Porém, quando ele afirma que muito provavelmente o seu livro contém algum erro, ele está assentido justificadamente a:

(2) Não é verdade que (S1 e S2 e S3 ... e Sn).

Se esperamos que o autor deva acreditar nas consequências dedutivas de suas crenças, pelo menos aquelas consequências mais simples e triviais, então o autor deveria acreditar em:

(3) S1 e S2 e S3...e Sn.

Que é a negação de (2). Quando modelamos esse raciocínio em particular pelo cálculo das probabilidades, fica clara a razão pela qual o autor assente a (2) e não a (3) dado que assente a (1). Se o autor atribui uma probabilidade menor que 1 a cada sentença do livro, ainda que a probabilidade atribuída seja muito próxima de 1, a probabilidade resultante da conjunção de todas as sentenças do livro será muito baixa, uma vez que a conjunção de probabilidades se calcula multiplicando seus valores.

Se o autor atribuísse probabilidade 1 a cada uma das afirmações do seu livro, (1) não implicaria (2), mas (3).
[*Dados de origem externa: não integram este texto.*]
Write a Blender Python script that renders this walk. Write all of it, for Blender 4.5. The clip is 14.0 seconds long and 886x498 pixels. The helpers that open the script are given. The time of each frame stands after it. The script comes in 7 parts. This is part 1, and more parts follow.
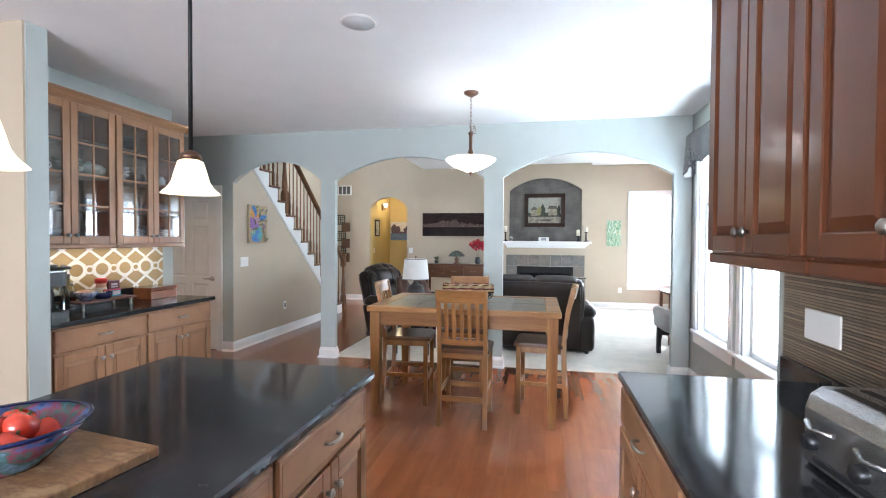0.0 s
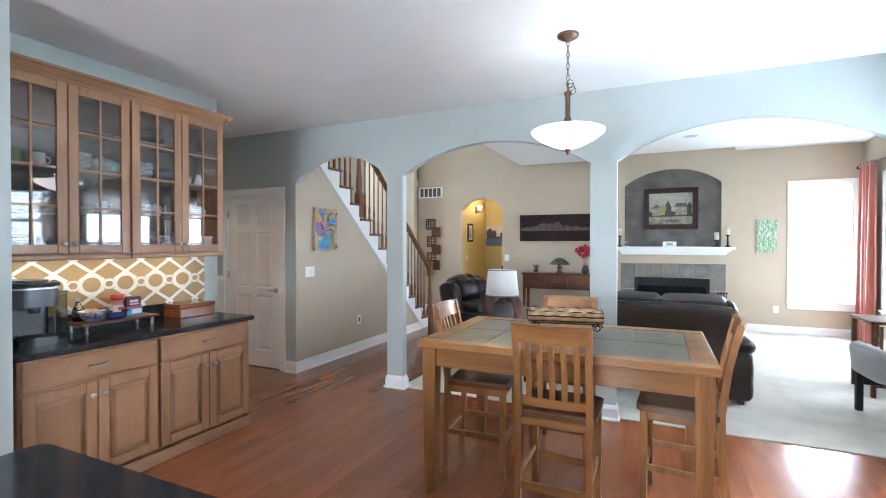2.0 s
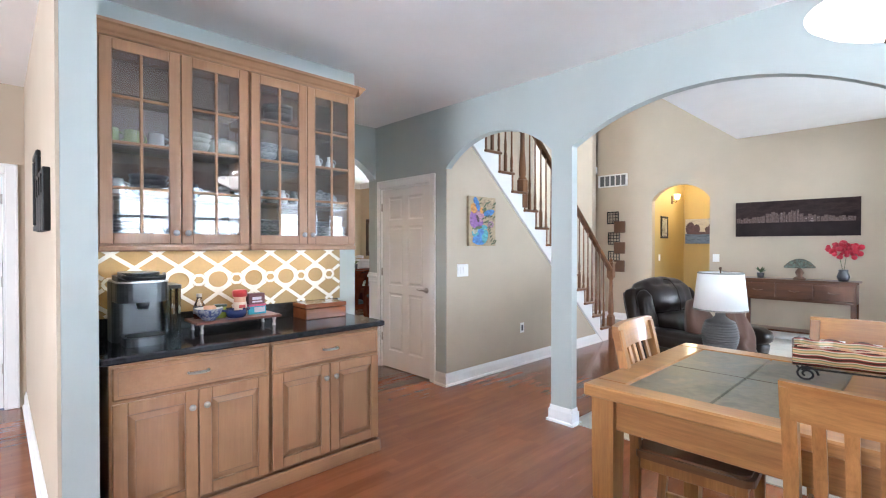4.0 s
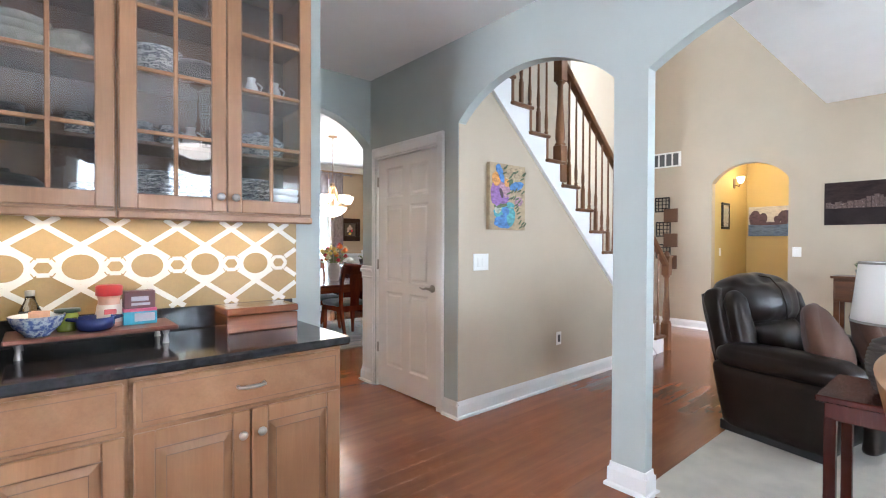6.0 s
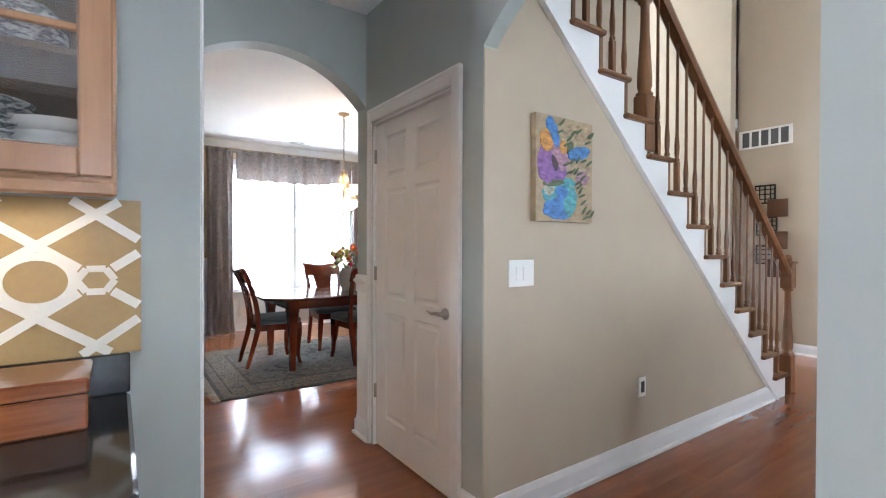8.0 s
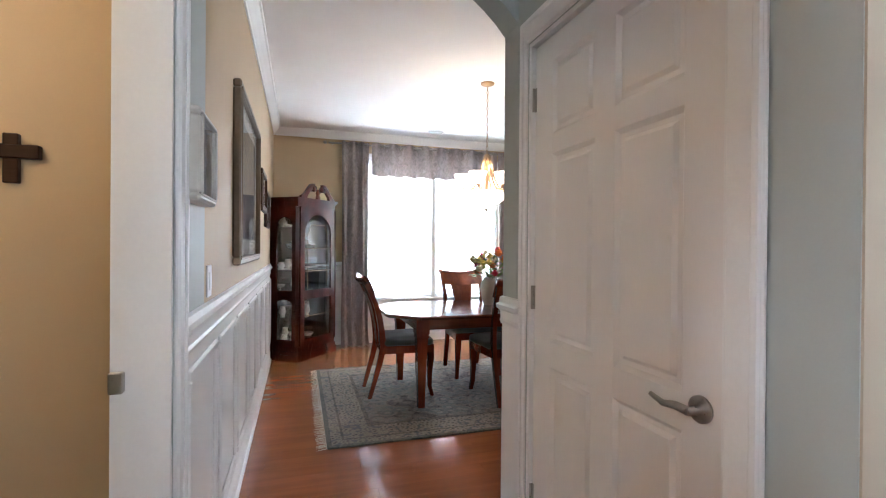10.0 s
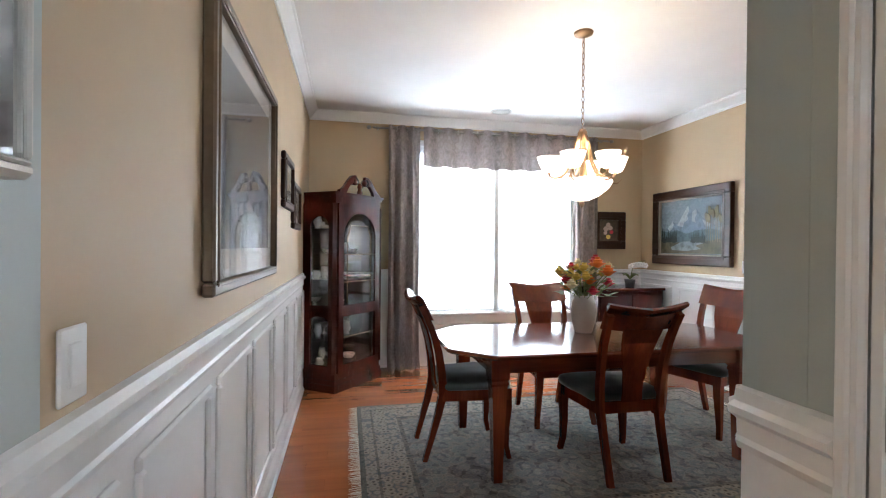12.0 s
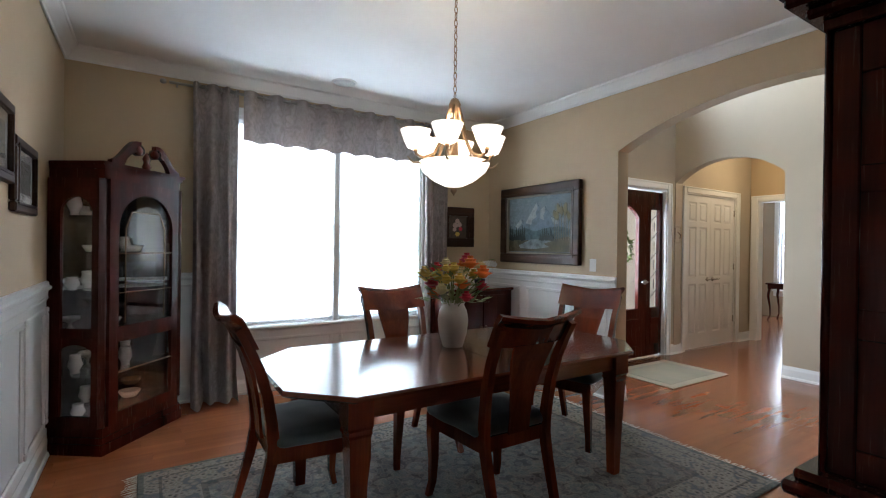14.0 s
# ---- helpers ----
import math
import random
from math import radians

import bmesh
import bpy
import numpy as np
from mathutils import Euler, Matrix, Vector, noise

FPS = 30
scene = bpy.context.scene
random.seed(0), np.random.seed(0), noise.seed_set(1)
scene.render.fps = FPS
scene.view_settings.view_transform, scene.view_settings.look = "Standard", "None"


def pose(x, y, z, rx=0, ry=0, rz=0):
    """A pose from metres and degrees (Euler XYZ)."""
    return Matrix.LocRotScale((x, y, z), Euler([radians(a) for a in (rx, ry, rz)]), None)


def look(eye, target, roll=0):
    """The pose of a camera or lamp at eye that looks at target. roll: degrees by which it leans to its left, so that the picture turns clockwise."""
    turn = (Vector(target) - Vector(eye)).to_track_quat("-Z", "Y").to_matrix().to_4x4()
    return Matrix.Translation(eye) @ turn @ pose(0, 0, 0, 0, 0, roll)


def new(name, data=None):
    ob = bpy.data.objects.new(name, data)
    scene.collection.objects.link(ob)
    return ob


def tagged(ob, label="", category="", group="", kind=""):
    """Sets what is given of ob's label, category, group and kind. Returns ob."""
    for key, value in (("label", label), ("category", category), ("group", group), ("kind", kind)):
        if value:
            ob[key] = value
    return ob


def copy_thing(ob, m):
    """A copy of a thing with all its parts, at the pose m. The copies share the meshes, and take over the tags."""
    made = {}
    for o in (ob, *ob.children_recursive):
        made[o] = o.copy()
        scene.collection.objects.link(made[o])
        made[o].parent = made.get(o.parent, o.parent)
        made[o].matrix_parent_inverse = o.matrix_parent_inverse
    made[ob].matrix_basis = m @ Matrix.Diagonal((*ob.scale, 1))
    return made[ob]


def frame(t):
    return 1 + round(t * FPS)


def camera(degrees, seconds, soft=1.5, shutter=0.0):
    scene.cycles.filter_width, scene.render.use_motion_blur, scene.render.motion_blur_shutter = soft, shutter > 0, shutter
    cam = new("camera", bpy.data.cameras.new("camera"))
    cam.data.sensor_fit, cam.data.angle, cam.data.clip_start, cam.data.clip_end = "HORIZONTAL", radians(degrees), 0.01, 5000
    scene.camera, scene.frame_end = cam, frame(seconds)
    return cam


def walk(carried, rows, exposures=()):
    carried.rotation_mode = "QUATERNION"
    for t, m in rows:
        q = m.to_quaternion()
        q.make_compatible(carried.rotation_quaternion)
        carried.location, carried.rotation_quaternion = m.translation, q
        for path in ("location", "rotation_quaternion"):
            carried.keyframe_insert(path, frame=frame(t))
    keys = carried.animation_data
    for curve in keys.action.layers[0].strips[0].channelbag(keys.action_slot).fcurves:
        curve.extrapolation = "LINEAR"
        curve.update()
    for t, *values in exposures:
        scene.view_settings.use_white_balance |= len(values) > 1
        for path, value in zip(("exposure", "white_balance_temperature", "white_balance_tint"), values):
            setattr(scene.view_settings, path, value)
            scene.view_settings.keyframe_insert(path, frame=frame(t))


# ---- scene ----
cam = camera(87.0, 14.0, 1.1)
METRES, EYE, TILT, LEAN, TURN = 8.0, 1.5, 0.0, 0.0, 11.6
ROWS = [
    (0.0, 0.0, 0.0, 0.0, 0.01, -1.22, -0.38),
    (0.5, 0.0046, 0.0423, 0.0013, 0.42, -1.08, -0.41),
    (1.0, 0.0057, 0.0822, 0.0012, 2.76, -0.99, -0.23),
    (1.5, 0.0138, 0.1181, 0.002, 6.67, -0.76, -0.03),
    (2.0, 0.0183, 0.1507, 0.0015, 13.03, -0.63, -0.05),
    (2.5, 0.0155, 0.184, 0.0006, 21.52, -0.62, -0.09),
    (3.0, 0.012, 0.2152, 0.0002, 29.31, -0.59, 0.15),
    (5.5, -0.0694, 0.3743, -0.0213, 36.62, -0.61, -0.1),
    (6.0, -0.0904, 0.4109, -0.0227, 37.49, -0.7, -0.21),
    (6.5, -0.1139, 0.4479, -0.0223, 38.05, -0.7, -0.27),
    (7.0, -0.133, 0.4854, -0.0237, 38.49, -0.63, -0.13),
    (9.5, -0.2684, 0.6329, -0.0236, 56.75, -0.36, -0.55),
    (10.0, -0.3032, 0.6483, -0.0234, 61.27, -0.24, -0.47),
    (10.5, -0.3362, 0.6637, -0.0223, 65.79, -0.28, -0.47),
    (11.0, -0.3698, 0.6726, -0.0203, 67.62, -0.12, -0.57),
    (11.5, -0.4033, 0.6804, -0.0189, 67.77, -0.14, -0.59),
    (12.0, -0.4345, 0.6875, -0.0166, 66.85, -0.32, -0.55),
    (12.5, -0.4614, 0.6956, -0.0159, 62.36, -0.28, -0.62),
    (13.0, -0.4852, 0.7068, -0.0151, 56.02, -0.24, -0.62),
    (13.5, -0.5081, 0.7135, -0.0157, 49.68, -0.24, -0.7),
    (14.0, -0.5252, 0.7219, -0.0186, 46.07, -0.24, -0.76),
]
EXPOSURES = [(0.0, 0.48, 5800, 12), (1.0, 0.2, 5750, 11), (1.5, 0.2, 5750, 11), (2.2, 0.62, 5700, 11), (3.0, 0.92, 5700, 12), (5.5, 1.0, 5800, 14), (7.0, 0.72, 5850, 13), (9.5, 0.5, 6000, 16), (11.0, 0.6, 5950, 15), (12.0, 0.38, 6000, 14), (13.0, 0.03, 5950, 13), (14.0, -0.62, 5850, 11)]
walk(cam, [(t, pose(0, 0, EYE, TILT, LEAN, TURN) @ pose(METRES * x, METRES * y, METRES * z, 90 + pitch, roll, yaw)) for t, x, y, z, yaw, pitch, roll in ROWS], EXPOSURES)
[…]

Neste caso, poderíamos modelar o raciocínio tanto pela lógica proposicional quanto pelo cálculo de predicados.

Estas considerações não são uma crítica à lógica dedutiva, apenas explicitam uma de suas limitações. Por não ser sensível ao grau de justificação com que assentimos às crenças, ela é incapaz de captar muitas das inferências válidas que fazemos cotidianamente. Em um domínio de saber em que a justificação não vem em graus, mas em um par dicotômico, sim e não, aceito e não-aceito, podemos usar a lógica dedutiva para modelar os raciocínios feitos neste campo do saber sem medo. Mas só aí. 

Comentários

Oi, Eros. Quando digo que algumas da coisas que eu disse podem estar erradas, mesmo que tenham sido justificadas dedutivamente, o que faço é reconhecer que posso, inadvertidamente, ou estar cometendo uma falácia, ou estar baseado alguma premissa falsa. Mas dizer isso não é asserir que provavelmente alguma das minhas afirmações é falsa, mas que minha justificação não exclui essa possibilidade. Parece incoerente dizer: por tais e tais razões é o caso que p, embora provavelmente seja falso que p. Mas não é incoerente dizer: por tais e tais razões é o caso que p, embora eu possa estar enganado sobre isso. Asserir a probabilidade da falsidade é diferente de asserir a possibilidade do engano. Não?
Eros disse…
Oi Alexandre,

Posso ter um argumento indutivo razoável aliás em favor da idéia de que todo livro contém algum erro e, portanto, provavelmente alguma das afirmações feitas no meu livro é falsa.

O paradoxo do prefácio é interessante justamente por se ter boas razões independentes para crenças que geram uma inconsistência se colocamos a máquina dedutiva para funcionar.

Na verdade, tenho boas razões para S1, S2...Sn e para ~(S1 ^ S2 ... ^ Sn).

A luz do paradoxo do Prefácio, parece então que respondemos negativamente à pergunta: devo acreditar em tudo aquilo que se segue dedutivamente das minhas crenças?